Databricks announced a new open source project called MLflow for open source machine learning at the Spark Summit this month.
The company exists to focus on cloud-based big data processing using the open source Apache Spark cluster computing framework.
The company’s chief technologist Matei Zaharia says that the team built its machine learning (ML) approach to address the problems that people typically voice when it comes to ML.
Typical ML challenges
A myriad tools – spread across each ‘phase’ of ML lifecycle development from data preparation to model training.
“Unlike traditional software development, where teams select one tool for each phase, in ML you usually want to try every available tool (e.g. algorithm) to see whether it improves results. ML developers thus need to use and productionize dozens of libraries,” noted Zaharia, in a blog.

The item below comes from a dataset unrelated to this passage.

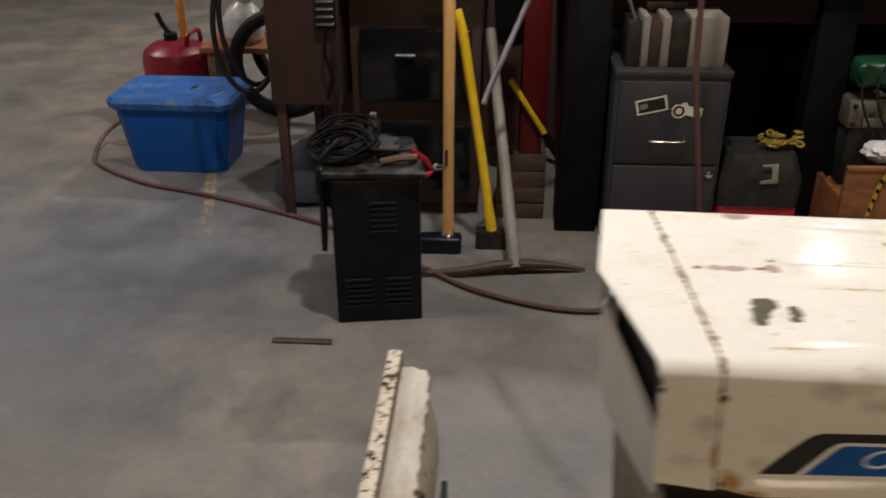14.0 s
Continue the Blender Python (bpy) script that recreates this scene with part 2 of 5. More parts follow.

He also notes that because ML algorithms have dozens of configurable parameters, it is difficult to track which parameters, (code, and data) went into each experiment to produce a model.
Zaharia explains that without detailed tracking, teams often have trouble getting the same code to work again. Reproducing steps makes debugging tough too, obviously.
“[It’s also] hard to deploy ML. Moving a model to production can be challenging due to the plethora of deployment tools and environments it needs to run in (e.g. REST serving, batch inference, or mobile apps). There is no standard way to move models from any library to any of these tools, creating a new risk with each new deployment,” said Zaharia.
What we have ended up with is big vendors producing internal ML platforms that do something of the job, but are limited in scope because they are tied to each company’s own technology infrastructure.
It is built with an open interface and so designed to work with any ML library, algorithm, deployment tool or language.
It’s also built around REST APIs and simple data formats (e.g., a model can be viewed as a lambda function) that can be used from a variety of tools, instead of only providing a small set of built-in functionality.
“We’re releasing MLflow as an open source project that users and library developers can extend. In addition, MLflow’s open format makes it very easy to share workflow steps and models across organisations if you wish to open source your code,” said Zaharia.
Developers can use MLflow Tracking in any environment (for example, a standalone script or a notebook) to log results to local files or to a server, then compare multiple runs.
Databricks says it is ‘just getting started’ with MLflow, so there is a lot more to come. Apart from updates to the project, the team plans to introduce major new components (e.g. monitoring), library integrations and extensions such as support for more environment types in the months and weeks to come.